The key here is BALANCE.  If you’re using a rudder, you’re not going to feel an off-kilter boat as readily as you will if you’re (like me) not using a rudder.  I promise, the balance – or lack of – in your load makes itself known rather quickly, especially if there’s any kind of wind.  When I’m packing, it’s a given for me that I’m going to place long items such as my camp chair and sleeping pad along the keel of the boat.  Other standard procedure items include the chair going in the rear hatch, pushed as far stern as it will go, with a cockpit cover on top of it (I’m not overly keen on bugs and critters getting in the boat at night.)  In the front of my chair and immediately behind the stern bulkhead, I stash my backpack; you never know when you’ll find a trail that begs to be explored.  Also in the stern hatch: cook set and fuel, moka pot (MUST. Have. Coffee.) along with a book or two.

Thermarest goes in the cockpit between my feet, touching the fore bulkhead.  Next comes the tent.  It also goes in the cockpit, but widthwise under my knees (for you whitewater folks, it’s the touring version of the Happy Seat.)

The tent poles, however, will go in the rear hatch up against the camp chair.  That being said, DON’T follow my lead where, on a trip years ago I forget the tent poles!!  That was most certainly a memorable trip, to be sure…

Also in the cockpit, but behind my seat, go my water filter, a 32oz bottle of water, and my med kit.  And if I’m not wearing it, the last thing to go in the cockpit, also behind my seat, is my skirt.

Balanced between the bow and stern hatches, I pack my sleeping bag, food, clothes (weather/season dependant), water (why start off dry if you don’t have to?!)  and a tarp.

As far as deck bags go, while there are folks who swear by them, I’m not much of a fan.  I tend to find that they get in my way, and anything I need (to this point) is easily tucked into the pockets of my PFD or my touring skirt.  This would include my camera, knife, an energy bar, and other odds and ends.  This leads us to the deck of the boat.  In the summer, my sandals stay tucked under the far front bungees on the bow deck (sole up so that my feet don’t fry when I put them back on.)  I also keep a boat sponge up there.  In the winter, it’s my rain boots that get tucked under the bungees.  Yes, my rain boots; you’d be amazed at how handy those boots can be when it’s NOT raining!  On the stern deck, also under the bungees, I have my bilge pump (AKA: water cannon) and my break down spare paddle.

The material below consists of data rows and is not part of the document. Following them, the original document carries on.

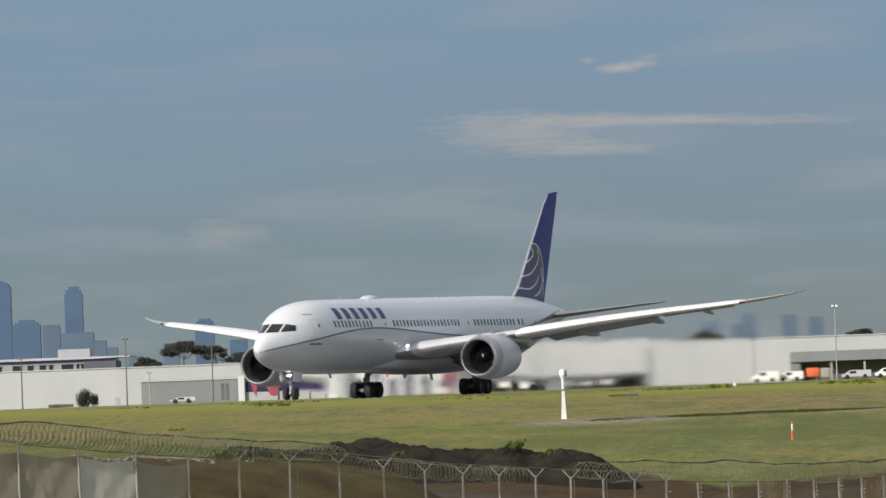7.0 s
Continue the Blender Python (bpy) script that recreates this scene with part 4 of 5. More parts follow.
M_CLOTH = material("screen_cloth", (0.62, 0.54, 0.42), 0.9, vary=0.4, scale=0.5, second=(0.38, 0.34, 0.29), fine=5, space="World")
M_CLOTH2 = material("pale_screen_cloth", (0.80, 0.78, 0.73), 0.9, vary=0.25, scale=0.5, second=(0.66, 0.64, 0.6), fine=5, space="World")
M_CLOTH4 = stained_cloth("streaked_screen_cloth", (0.24, 0.14, 0.075), (0.84, 0.80, 0.70), 0.42, (0.50, 0.38, 0.22), holes=0.12)
M_CLOTH5 = stained_cloth("ribbed_screen_cloth", (0.33, 0.25, 0.13), (0.72, 0.70, 0.62), 0.95, (0.46, 0.38, 0.22))
M_CLOTH6 = stained_cloth("rust_stained_screen_cloth", (0.10, 0.08, 0.05), (0.46, 0.22, 0.09), 0.2, (0.30, 0.17, 0.115), holes=0.48)
M_SLATS = stained_cloth("pale_privacy_slat", (0.88, 0.85, 0.74), (0.88, 0.85, 0.74), 0.0, (0.74, 0.65, 0.49), 0.6)
M_CLOTH7 = stained_cloth("dark_screen_cloth", (0.15, 0.105, 0.08), (0.42, 0.27, 0.13), 0.12, (0.22, 0.14, 0.10), holes=0.2)

M_CLOTH8 = stained_cloth("threadbare_screen_cloth", (0.32, 0.21, 0.10), (0.56, 0.47, 0.29), 0.3, (0.60, 0.48, 0.30), holes=0.52)


def fence_at(k):
    x, y, z = curve_at(FENCE, k)
    return Vector((float(x), float(y), float(z)))


SLATTED = {33: (0, 24), 34: (0, 23), 45: (15, 24), 46: (9, 24), 47: (0, 22), 48: (0, 20)}   # bay: first and last row of slats


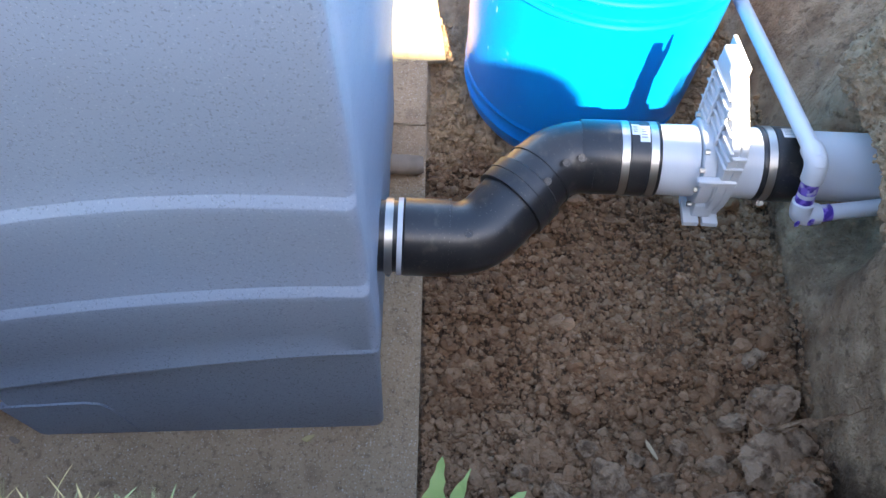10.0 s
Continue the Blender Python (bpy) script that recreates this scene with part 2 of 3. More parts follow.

Next step, hit the water!!  This should be followed by: have a blast, take pictures, soak in your surroundings, enjoy your trip, use your sunscreen, etc.!

It IS possible to get everything – well…  MOST everything – into your boat.  Heck, I’ve even taken my #10 skillet on trips before just so I could fry up a mess of okra, green tomatoes and venison tenderloin for dinner one night, then make eggs, biscuits and gravy the next morning, but that was a trip where there were six of us to carry gear!  That said, I cannot reiterate enough that consideration absolutely must be taken to accommodate your overall boat capacity, trip data (length/number in your party/time of year/etc.), as well as the set of your boat/balance your load.  Remember: just because you can cram it all in the hatches of your boat does NOT mean your boat will tolerate the weight of the load!!! I tweak my system every time I go out on a trip, and it only gets better over time.

What doesn’t get better over time, however, would be the not-so-fun part: clean up.  Wishing I were back on the water, I’m now off to clean up and reorganize all the mess from my most recent adventure…

While I’m doing that, I know you’re going to be having more fun on the water than me.  Happy boating to you all!